SERMAYE YANLISI ADIMLAR
SPD ile koalisyon anlaşmasında kabul edildiği üzere hükümet, Almanya’nın imalat ve sanayi tabanını modernize etmeyi hedefliyor. Son iki senedir küçülen ülke ekonomisini canlandırmak için hükümetin çözüm önerisi ise sermaye yanlısı politikalar. Hükümetin ekonomiye yönelik planları arasında şirketlere yönelik büyük vergi kesintileri, otomotiv ve sanayi gibi belli sektörlere büyük yatırımlar, üretim ve sanayi için enerji maliyetlerini düşürme, bürokrasiyi azaltma ve dijital teknolojilere geçilme gibi adımlar içeriyor.
Merz'in iç gündeminde göç ve ekonomik reformlar ön planda olsa da, eşit derecede acil dış politika zorluklarıyla karşı karşıya. Bunların başında “Rusya tehlikesi” ve ABD Başkanı Donald Trump'ın gelişiyle transatlantik ilişkilerin geleceği konusundaki büyüyen belirsizlik geliyor.
Son aylarda hem Almanya hem de Avrupa’nın “savunma kabiliyetini artırması gerektiğini” defalarca dile getiren Merz’in yeni hükümeti, bu doğrultuda silahlanma yatırımında tarihi artışa gitmeyi planlıyor.
SİLAHLANMA ARTACAK
Mart ayında CDU tarafından Federal Meclis’te kabul edilen önergeyle anayasada borçlanmayı sınırlayan “borç freni” maddesi baypas edilerek, milyarlarca avroluk savunma harcamaları yapılabilmesinin de önü açıldı.
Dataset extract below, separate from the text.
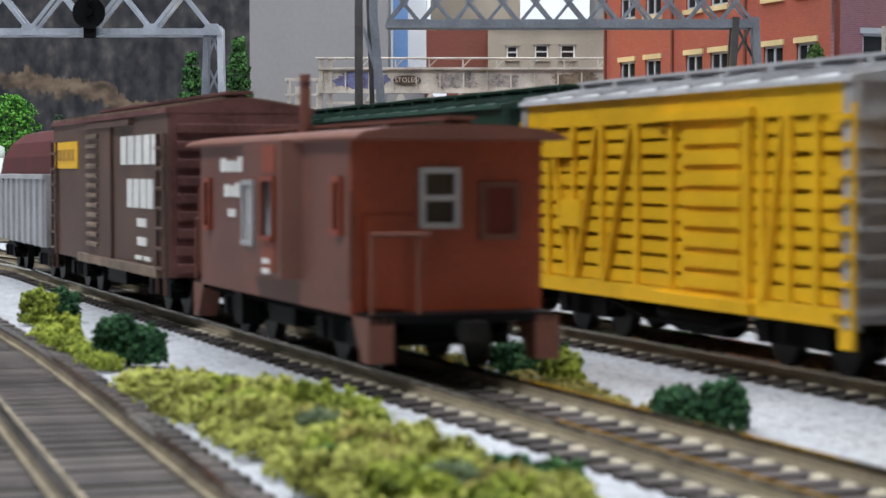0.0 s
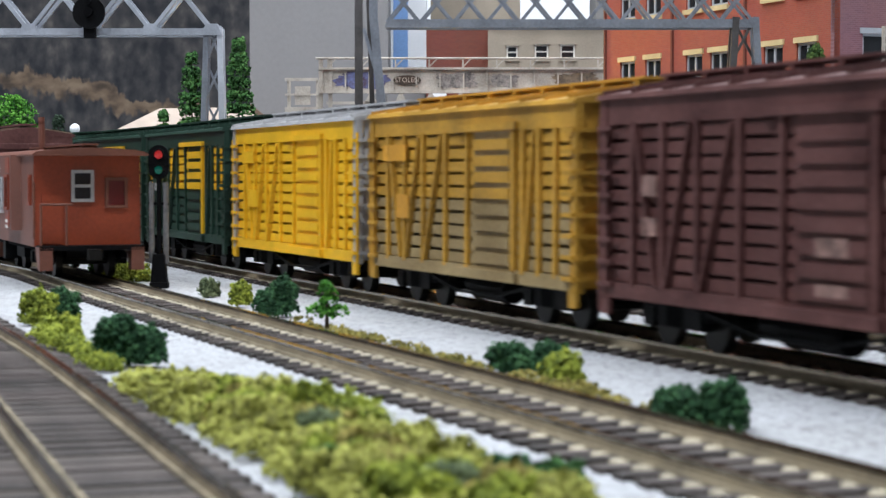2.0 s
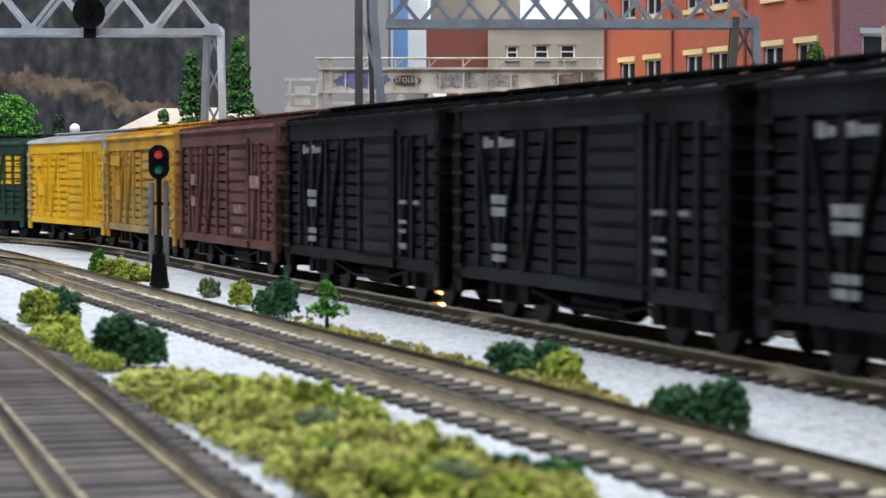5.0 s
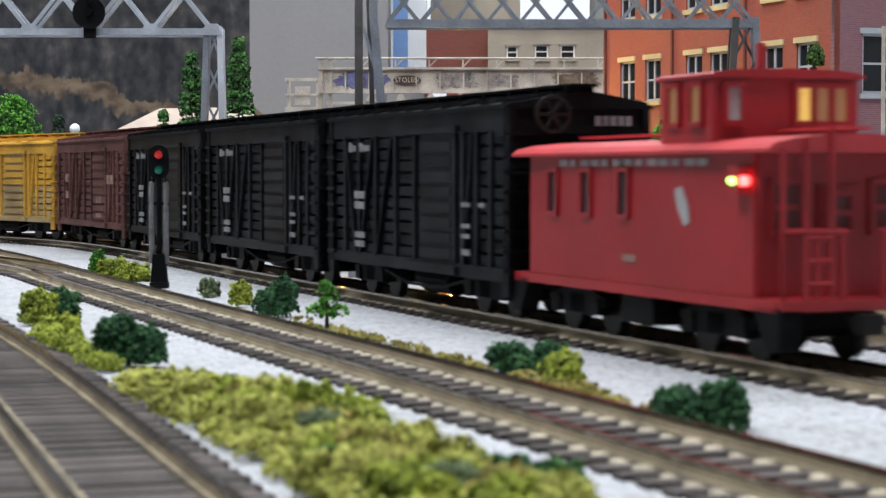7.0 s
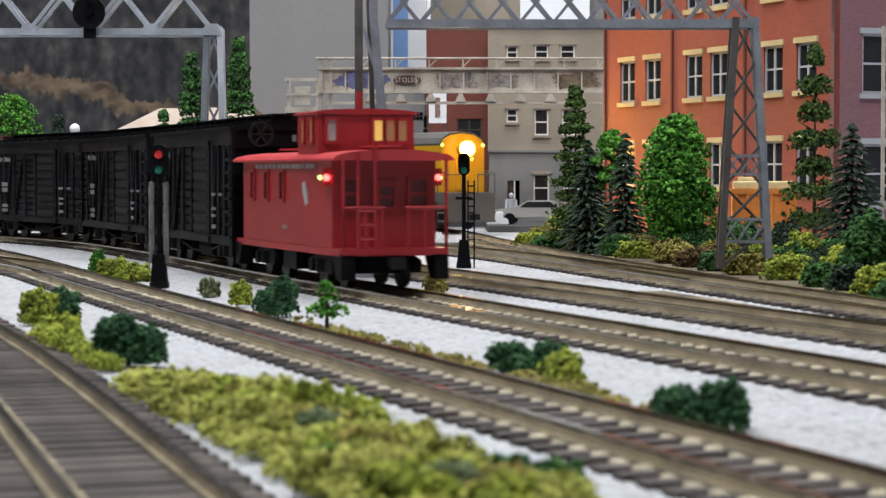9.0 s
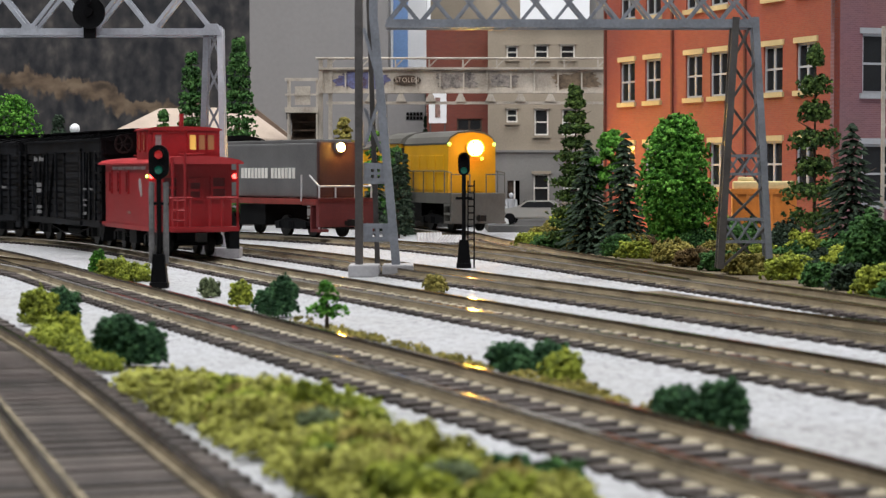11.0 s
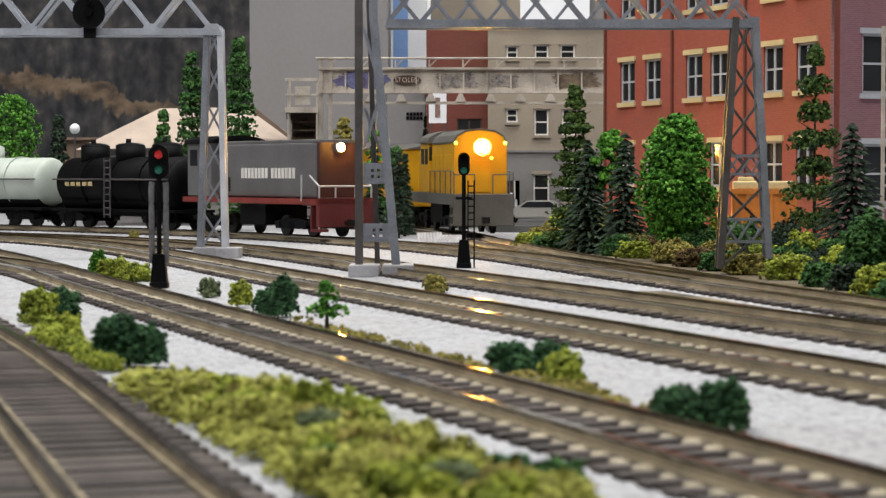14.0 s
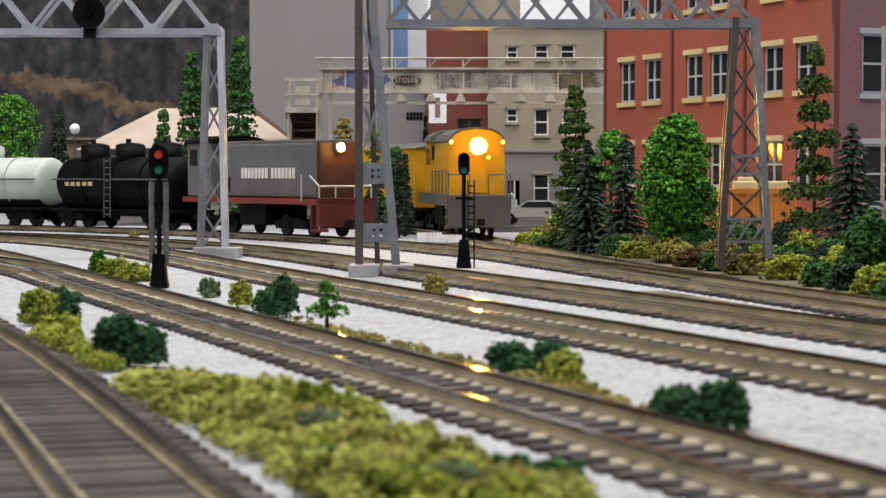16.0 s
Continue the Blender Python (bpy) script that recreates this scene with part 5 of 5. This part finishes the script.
conifer("small green cypress tree by the barn", -178, 1296, 74, 14, "mid", tiers=9, size=1.2, column=True)
conifer("dark cypress tree by the shed", -257, 1362, 72, 16, "fir", tiers=9, size=1.2, column=True)
leafy_tree("vivid green leafy tree near the shed", -286, 1352, 91, 46, "bright", clumps=34, low=0.25)
leafy_tree("bright green sapling behind the bridge leg", -41, 1215, 66, 13, "bright", clumps=16, low=0.2, size=0.9)
leafy_tree("dark leafy tree beside the yellow engine's track", -28, 1204, 54, 17, "mid", clumps=20, low=0.1)
conifer("dark cypress behind the yellow engine", -12, 1380, 72, 9, "fir", tiers=9)
leafy_tree("olive climbing bush beside the overpass column", -64, 1310, 76, 17, "olive", clumps=22, low=0.4)

# ---- shrubs ----
for row in (
    ("yellow and dark green shrub at the ballast corner", -98, 492, 10, 8.5, "yellow"),
    ("dark green shrub at the ballast corner", -94, 500, 8, 8, "dark"),
    ("low yellow-green shrub beside the near track", -84, 447, 9, 5, "yellow"),
    ("rounded dark green shrub beside the near track", -60.5, 386, 12.5, 10, "dark"),
    ("dark green shrub lobe beside the near track", -55, 385, 8, 7.5, "dark"),
    ("yellow-green shrub between two tracks", -112, 700, 13, 7.5, "yellow"),
    ("yellow-green shrub lobe between two tracks", -105, 690, 12, 6, "yellow"),
    ("small bright sprout between two tracks", -119, 708, 8, 10, "bright"),
    ("grey-green tuft beside the rails", -69, 602, 7, 5.5, "sage"),
    ("small yellow shrub beside the rails", -55.5, 558, 6.5, 6.5, "yellow"),
    ("dark green shrub beside the rails", -45, 528, 8, 6, "dark"),
    ("taller dark green shrub beside the rails", -40.5, 520, 8, 9.5, "dark"),
    ("dark green shrub at the ballast strip", 12.5, 374, 10, 6, "dark"),
    ("dark green shrub lobe at the ballast strip", 19, 372, 8, 5.8, "dark"),
    ("yellow-green shrub at the ballast strip", 20.5, 352, 8.5, 5.5, "yellow"),
    ("dark green bush at the ballast edge", 35, 291, 9.5, 5.6, "dark"),
    ("green bush lobe at the ballast edge", 40.5, 291, 8, 6.6, "dark"),
    ("dark green clump at the hedge foot", -12, 243, 9, 4.2, "mid"),
    ("dark green clump at the hedge end", 6, 237, 8, 3.8, "dark"),
    ("mid green clump at the hedge end", 12, 231, 10, 3.8, "mid"),
    ("olive tuft under the bridge leg", -2, 628, 8.5, 5.5, "olive"),
    ("tiny olive tuft by the far rails", -170, 1118, 6, 5, "olive"),
):
    shrub(*row, size=0.55)


def sapling():
    t = thing("sapling", "small bright green model sapling beside the rails", "tree", at(-27.5, 482))
    trunk(t, 9, 0.6, limbs=4, reach=2.5)
    rows = ([], [])
    for x, z, r in ((0, 9, 2.0), (0.4, 6.5, 2.2), (-2.6, 4.2, 2.2), (2.4, 3.8, 2.4), (0, 3.2, 2.4), (-0.5, 10.4, 1.2)):
        foliage(rows, RNG, 110, 0.5, (x, 0, z), (r, r, r * 0.75))
    ob = new("crown", raw_mesh("crown", rows, L["bright"]))
    ob.parent = t


sapling()


def tufts():
    """Low olive and straw tufts along the far edge of the brown track."""
    rows = ([], [])
    for k in range(46):
        y = RNG.uniform(285, 520)
        x = SLOPE * y + 127 + 18.5 * STRETCH + RNG.normal() * 1.2
        r = RNG.uniform(1.2, 3.2)
        foliage(rows, RNG, 40, 0.5, (x, y, r * 0.25), (r, r * 1.6, r * 0.5))
    ob = new("grass_tuft", raw_mesh("grass_tuft", rows, L["olive"]))
    tagged(ob, "low straw and olive grass along the ballast", "grass", kind="stuff")


tufts()


def ground_cover():
    """Yellow-green cover along the near track's edge and under the hedge."""
    rows = ([], [])
    for k in range(60):
        y = RNG.uniform(375, 452)
        x = -15 - (y - 230) * 0.345 + RNG.uniform(0.5, 5.0)
        r = RNG.uniform(1.6, 3.2)
        foliage(rows, RNG, 46, 0.5, (x, y, r * 0.5), (r, r * 1.4, r * 0.8))
    ob = new("ground_cover", raw_mesh("ground_cover", rows, L["yellow"]))
    tagged(ob, "low yellow-green cover along the near track", "ground cover", kind="stuff")
    rows = ([], [])
    for k in range(330):
        y = RNG.uniform(200, 346)
        lo, hi = -15 - (y - 230) * 0.352, 6.0 - (y - 230) * 0.37
        x = lo + (hi - lo) * RNG.uniform(0.02, 1.0 if y < 335 else 0.7)
        r = RNG.uniform(1.8, 3.4)
        foliage(rows, RNG, 40, 0.55, (x, y, r * 0.5), (r, r * 1.2, r * 0.7))
    ob = new("ground_cover", raw_mesh("ground_cover", rows, L["hedge"]))
    tagged(ob, "low olive-yellow foam under the hedge clumps", "ground cover", kind="stuff")


ground_cover()


def hedge():
    """The foam hedge between the near track and the brown track, clump by clump."""
    for k in range(84):
        y = 206 + 140 * ((k + 0.5) / 84)
        lo, hi = -15 - (y - 230) * 0.352, 7.5 - (y - 230) * 0.37
        hi = lo + (hi - lo) * (1.0 if y < 340 else (375 - y) / 35 * 0.8 + 0.2)
        x = lo + 3.0 + (hi - lo - 5) * RNG.uniform(0, 1)
        kind = RNG.choice(["hedge", "yellow", "hedge", "olive", "sage", "mid"], p=[0.32, 0.30, 0.13, 0.14, 0.07, 0.04])
        r = RNG.uniform(7, 12) * (1.0 if y < 325 else 0.7)
        ob = shrub({"hedge": "olive-yellow foam clump of the hedge", "yellow": "yellow-green foam clump of the hedge", "olive": "brownish olive foam clump of the hedge", "sage": "grey-green foam clump of the hedge", "mid": "green foam clump of the hedge"}[str(kind)], x, y, r, r * RNG.uniform(0.4, 0.62), str(kind), size=0.55, lobes=4)
        ob.name = "hedge_clump"
        tagged(ob, category="hedge", group="hedge clumps")


hedge()


def far_bank():
    """Mixed shrubs along the far side of the tracks."""
    spots = [(32, 996), (45, 960), (55, 926), (66, 895), (76, 866), (85, 825), (91, 790), (98, 756), (104, 726), (108, 690), (113, 655), (118, 630), (122, 606), (128, 580)]
    kinds = ["yellow", "mid", "olive", "mid", "yellow", "olive", "brown", "mid", "olive", "yellow", "mid", "fir", "yellow", "mid"]
    words = {"yellow": "yellow-green", "mid": "green", "olive": "olive", "brown": "brown", "fir": "dark green"}
    for i, (x, y) in enumerate(spots):
        for j in range(3):
            kind = kinds[(i + 2 * j) % len(kinds)]
            w = RNG.uniform(15, 22)
            shrub(words[kind] + " foam bush on the far bank", x + 8 + j * 11 + RNG.uniform(-3, 3), y + j * 10 + RNG.uniform(-5, 5), w, (8 + 4.0 * j) * RNG.uniform(0.85, 1.2), kind, size=0.8, lobes=6, density=0.9)


far_bank()


fir("small dark fir beside the engine track", -22, 1184, 47, 11)
fir("dark fir between the switcher and the engine track", -41, 1214, 56, 18)
conifer("small dark fir between the tracks and the street", -25.5, 1150, 46, 17, "fir", tiers=7)


# ---- what moves ----
def stock_run(t):
    return 119.5 * t - 0.225 * t * t


def brown_run(t):
    return 155.0 * t


def motions():
    times = [0.25 * k for k in range(65)]
    for y0, car in STOCK_TRAIN:
        walk(car, [(t, ROUTE_C.place((y0 + stock_run(t)) * STRETCH)) for t in times])
    for y0, car in BROWN_TRAIN:
        walk(car, [(t, ROUTE_B.place((y0 + brown_run(t)) * STRETCH)) for t in times])
    creep = ((0.0, -10.0, 1272, 44), (4.5, 2.0, 1232, 38), (9.0, 16.0, 1192, 29), (11.5, 20.6, 1148, 19), (13.0, 22.2, 1122, 12.5), (14.5, 21.8, 1096, 9), (16.0, 19.0, 1066, 6.5))
    walk(ROAD_ENGINE, [(t, at(x, y, 0, -90 + turn)) for t, x, y, turn in creep])
    follow = []
    for (t, x, y, turn), more in zip(creep, (-4, -3, -2, 0, 4, 9, 14)):
        g, g2 = radians(turn), radians(turn + more)
        bx, by = x - 152 * math.sin(g), y + 152 * math.cos(g)
        follow.append((t, at(bx - 68 * math.sin(g2), by + 68 * math.cos(g2), 0, -90 + turn + more)))
    walk(TRAILING_CAR, follow)


motions()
Hükümet bu planla bir yandan Trump’la ilişkilerini rayına oturtabilmek için gerekli olan NATO’ya GSYİH’nin %2’lik harcama hedefini tutturarak Avrupalı müttefikleri ile de askeri işbirliğini geliştirmeyi hedefliyor.
YENİ WEIMAR ÜÇGENİ
AB’nin başta savunma ve göç olmak üzere politikalarında ve kıtanın jeopolitik gelişmelerinde etkili bir rol oynamak isteyen Merz, bu doğrultuda ilk ziyaretlerini Çarşamba günü önce Fransa’ya, ardından Polonya’ya yaptı. Merz’in ziyaretleri, 1991’de bu üç ülkenin birçok konuda işbirliği için oluşturduğu “Weimar Üçgeni’ni” yeni paradigmaya adapte etmeye çalışacağının bir işareti.
Paris’te Fransa Cumhurbaşkanı Emmanuel Macron ve Merz, Avrupa'da Paris-Berlin ekseni olarak bilinen ikili ilişkileri ve iş birliğini daha da geliştirme iradesinin altını çizerek “Avrupa için yeni bir başlangıç” vurgusu yaptı. AB sanayi altyapısını güçlendirme ve savunma ile sanayi politikaları konularında iş birliğini artıracakları mesajını veren Merz ve Macron, iki ülkenin ortak bir güvenlik konseyi kuracağını duyurdu.
Merz, Fransa’nın ardından gittiği Polonya’da da mevkidaşı Donald Tusk ile görüştü. Güvenlik ve savunma konuları ile göç ve AB'nin dış sınırlarının güvence altına alınması konularında iki ülkenin ortak kaygıları olduğunu vurgulayan Merz, sınır kontrollerini komşu ülkelerin kabul edebileceği bir şekilde gerçekleştireceklerini belirtti.